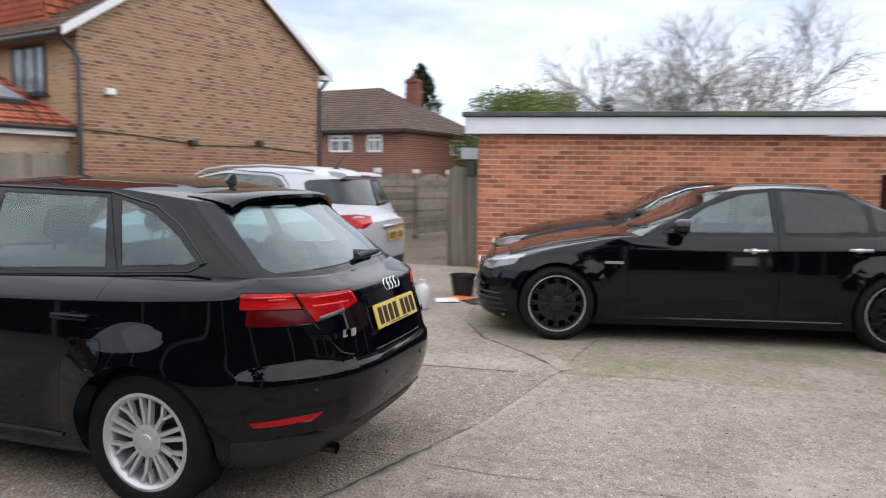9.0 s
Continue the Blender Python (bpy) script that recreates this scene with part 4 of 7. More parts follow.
def build_car(name, s, label, m):
    car = thing(name, label, "car", m=m)
    L, hw = s["length"], s["half"]
    bm, tree = (contour_hull if "curves" in s else car_hull)(s)
    body = mesh_of(bm)
    for mt in (s["paint"], trim_black, cabin_mat):
        body.materials.append(mt)

    def from_front(x, z):
        return tree.ray_cast(Vector((x, -2, z)), Vector((0, 1, 0)))[0]

    def from_rear(x, z):
        return tree.ray_cast(Vector((x, L + 2, z)), Vector((0, -1, 0)))[0]

    def from_side(y, z, side=1):
        return tree.ray_cast(Vector((side * 3, y, z)), Vector((-side, 0, 0)))[0]

    def from_top(x, y):
        return tree.ray_cast(Vector((x, y, 3)), Vector((0, 0, -1)))[0]

    # glass: each pane is cut out of the skin
    def take(fill):
        nonlocal body
        c1, c2 = bmesh.new(), bmesh.new()
        fill(c1, 0.0)
        fill(c2, s["gap"])
        piece = cut(body, c1, "INTERSECT")
        body = cut(body, c2, "DIFFERENCE")
        return piece

    panes = []
    for nm, poly, mt in s["side_glass"]:
        pc = take(lambda b, d: both_sides(b, grown(poly, d)))
        panes += [(nm, q, mt) for _, q in islands(pc)]
    pc = take(lambda b, d: prism(b, grown(s["windscreen"], d), "z", s["cowl"], 2.2))
    panes += [("windscreen", q, s["glass"]) for _, q in islands(pc)]
    pc = take(lambda b, d: prism(b, grown(s["rear_glass"], d), "y", L * 0.72, L + 0.5))
    panes += [("rear_window", q, s["rear_tint"]) for _, q in islands(pc)]
    for nm, q, mt in panes:
        g = part(nm, q, mt, car, smooth=30)
        g.visible_shadow = False
    # lamps
    lamps = []
    for nm, poly, mt in s["front_lamps"]:
        pc = take(lambda b, d: (prism(b, grown(poly, d), "y", -0.4, s["front_lamp_y"]), prism(b, grown(mirrored(poly), d), "y", -0.4, s["front_lamp_y"])))
        lamps += [(nm, q, mt) for _, q in islands(pc)]
    for nm, poly, mt, *start in s["rear_lamps"]:
        y0 = start[0] if start else s["rear_lamp_y"]
        pc = take(lambda b, d: (prism(b, grown(poly, d), "y", y0, L + 0.4), prism(b, grown(mirrored(poly), d), "y", y0, L + 0.4)))
        lamps += [(nm, q, mt) for _, q in islands(pc)]
    for nm, q, mt in lamps:
        part(nm, q, mt, car, smooth=30)
    # grille opening
    if s["grille"]:
        g = bmesh.new()
        prism(g, s["grille"], "y", -0.5, 0.35)
        body = cut(body, g, "DIFFERENCE")
    # wheel arches
    b = bmesh.new()
    for y in s["axles"]:
        for sd in (1, -1):
            vs = tube(b, (sd * (hw - 0.27), y, s["tyre"] + 0.01), (sd * (hw + 0.3), y, s["tyre"] + 0.01), s["arch"], n=44)
    body = cut(body, b, "DIFFERENCE")
    # doors, bonnet
    doors = []
    for poly in s["doors"]:
        pc = take(lambda b, d: both_sides(b, grown(poly, d), 0.36, 1.2))
        doors += islands(pc)
    for c, q in doors:
        if len(q.faces) > 30:
            part("door", q, [s["paint"], trim_black, cabin_mat], car, smooth=28)
        else:
            q.free()
    pc = take(lambda b, d: prism(b, grown(s["bonnet"], d), "z", s["bonnet_low"], 1.6))
    for c, q in islands(pc):
        part("bonnet", q, [s["paint"], trim_black, cabin_mat], car, smooth=28)
    for c, q in islands(body):
        part("body", q, [s["paint"], trim_black, cabin_mat], car, smooth=28)

    # dark wheel housings
    for y in s["axles"]:
        for sd in (1, -1):
            b = bmesh.new()
            n = 24
            r = s["arch"] + 0.006
            rings = [[b.verts.new((sd * x, y + r * math.cos(2 * math.pi * i / n), s["tyre"] + 0.01 + r * math.sin(2 * math.pi * i / n))) for i in range(n)] for x in (hw - 0.10, hw - 0.30)]
            for i in range(n):
                if math.sin(2 * math.pi * (i + 0.5) / n) > -0.1:
                    b.faces.new((rings[0][i], rings[0][(i + 1) % n], rings[1][(i + 1) % n], rings[1][i]))
            b.faces.new([v for v in rings[1] if v.co.z > s["tyre"] - 0.02])
            bmesh.ops.delete(b, geom=[v for v in b.verts if not v.link_faces], context="VERTS")
            part("wheel_housing", b, trim_black, car)
    for y in s["axles"]:
        for sd in (1, -1):
            wheel_at(car, s, y, sd, s["tyre"], s["rim"], s["wheel_style"])

    # window surrounds
    for poly in s["surrounds"]:
        for sd in (1, -1):
            b = bmesh.new()
            pts = []
            gp = grown(poly, 0.012)
            k = len(gp)
            for i in range(k):
                for f in range(4):
                    u = [gp[i][a] + (gp[(i + 1) % k][a] - gp[i][a]) * f / 4 for a in (0, 1)]
                    h = from_side(u[0], u[1], sd)
                    if h:
                        pts.append(h + Vector((sd * 0.002, 0, 0)))
            sweep(b, pts, 0.006, 6, closed=True)
            part("window_surround", b, s["surround_mat"], car, smooth=40)

    # mirrors
    for sd in (1, -1):
        y, z = s["mirror"]
        h = from_side(y, z - 0.03, sd)
        b = bmesh.new()
        cx = sd * (s["mirror_x"])
        vs = blob(b, (0, 0, 0), (1, 1, 1), seed=2, rough=0.0, sub=3)
        for v in vs:
            v.co = Vector((math.copysign(abs(v.co.x) ** 0.72, v.co.x) * 0.098 - sd * 0.0, math.copysign(abs(v.co.y) ** 0.8, v.co.y) * 0.085, math.copysign(abs(v.co.z) ** 0.74, v.co.z) * (0.066 - sd * v.co.x * 0.010)))
        for v in vs:
            if v.co.y > 0.03:
                v.co.y = 0.03 + (v.co.y - 0.03) * 0.15
            v.co += Vector((cx, y, z))
        box(b, -0.11, -0.025, -0.02, 0.06, 0.025, 0.015, bevel=0.008, m=pose(cx - sd * 0.10, y + 0.01, z - 0.07, 0, 0, 0))
        mo = part("wing_mirror", b, s["mirror_mat"], car, smooth=45)
        b = bmesh.new()
        blob(b, (cx, y + 0.044, z), (0.074, 0.006, 0.046), seed=2, rough=0.0, sub=3)
        part("mirror_glass", b, mirror_glass, mo)
    # handles
    for y, z in s["handles"]:
        for sd in (1, -1):
            h = from_side(y, z, sd)
            b = bmesh.new()
            box(b, -0.008, -0.10, -0.013, 0.020, 0.10, 0.013, bevel=0.008, m=pose(h.x + sd * 0.014, y, z))
            tube(b, (h.x - sd * 0.004, y, z - 0.005), (h.x + sd * 0.002, y, z - 0.005), 0.028, n=14)
            part("door_handle", b, s["handle_mat"], car, smooth=40)
    # sill strip
    if s["sill_strip"]:
        y0, y1, z = s["sill_strip"]
        for sd in (1, -1):
            pts = [from_side(y0 + (y1 - y0) * i / 14, z + 0.012 * i / 14, sd) for i in range(15)]
            b = bmesh.new()
            sweep(b, [p + Vector((sd * 0.002, 0, 0)) for p in pts if p], 0.010, 6)
            part("sill_trim", b, s["strip_mat"], car, smooth=40)
    # cabin
    cy = s["seats"]
    for x in (-0.36, 0.36):
        seat(car, x, cy[0], s["seat_z"])
    seat(car, 0, cy[1], s["seat_z"], 1.15, True)
    b = bmesh.new()
    box(b, -hw + 0.10, s["dash"] - 0.45, s["seat_z"] + 0.10, hw - 0.10, s["dash"], s["dash_z"], bevel=0.05)
    part("dashboard", b, cabin_mat, car, smooth=40)
    b = bmesh.new()
    ring = [Vector((0.36 + 0.18 * math.cos(a), s["dash"] + 0.12 + 0.06 * math.sin(a), s["dash_z"] - 0.02 + 0.17 * math.sin(a))) for a in [2 * math.pi * i / 24 for i in range(24)]]
    sweep(b, ring, 0.016, 8, closed=True)
    tube(b, (0.36, s["dash"], s["dash_z"] - 0.06), (0.36, s["dash"] + 0.12, s["dash_z"] - 0.02), 0.05, n=10)
    box(b, 0.19, s["dash"] + 0.105, s["dash_z"] - 0.04, 0.53, s["dash"] + 0.125, s["dash_z"])
    part("steering_wheel", b, cabin_mat, car, smooth=40)
    b = bmesh.new()
    box(b, -0.11, s["rv_mirror"][0], s["rv_mirror"][1], 0.11, s["rv_mirror"][0] + 0.03, s["rv_mirror"][1] + 0.06, bevel=0.01)
    part("rear_view_mirror", b, trim_black, car)
    s["rays"] = (from_front, from_rear, from_side, from_top)
    return car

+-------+

### TASK PROMPT
Go from the first line of the listing to the line holding "return tree.ray_cast(Vector((x, y, 3)), Vector((0, 0, -1)))[0]" and, please, transcribe those lines exactly, both included, with no pictures.

### RESULT BELOW
9.0 s
Continue the Blender Python (bpy) script that recreates this scene with part 4 of 7. More parts follow.
def build_car(name, s, label, m):
    car = thing(name, label, "car", m=m)
    L, hw = s["length"], s["half"]
    bm, tree = (contour_hull if "curves" in s else car_hull)(s)
    body = mesh_of(bm)
    for mt in (s["paint"], trim_black, cabin_mat):
        body.materials.append(mt)

    def from_front(x, z):
        return tree.ray_cast(Vector((x, -2, z)), Vector((0, 1, 0)))[0]

    def from_rear(x, z):
        return tree.ray_cast(Vector((x, L + 2, z)), Vector((0, -1, 0)))[0]

    def from_side(y, z, side=1):
        return tree.ray_cast(Vector((side * 3, y, z)), Vector((-side, 0, 0)))[0]

    def from_top(x, y):
        return tree.ray_cast(Vector((x, y, 3)), Vector((0, 0, -1)))[0]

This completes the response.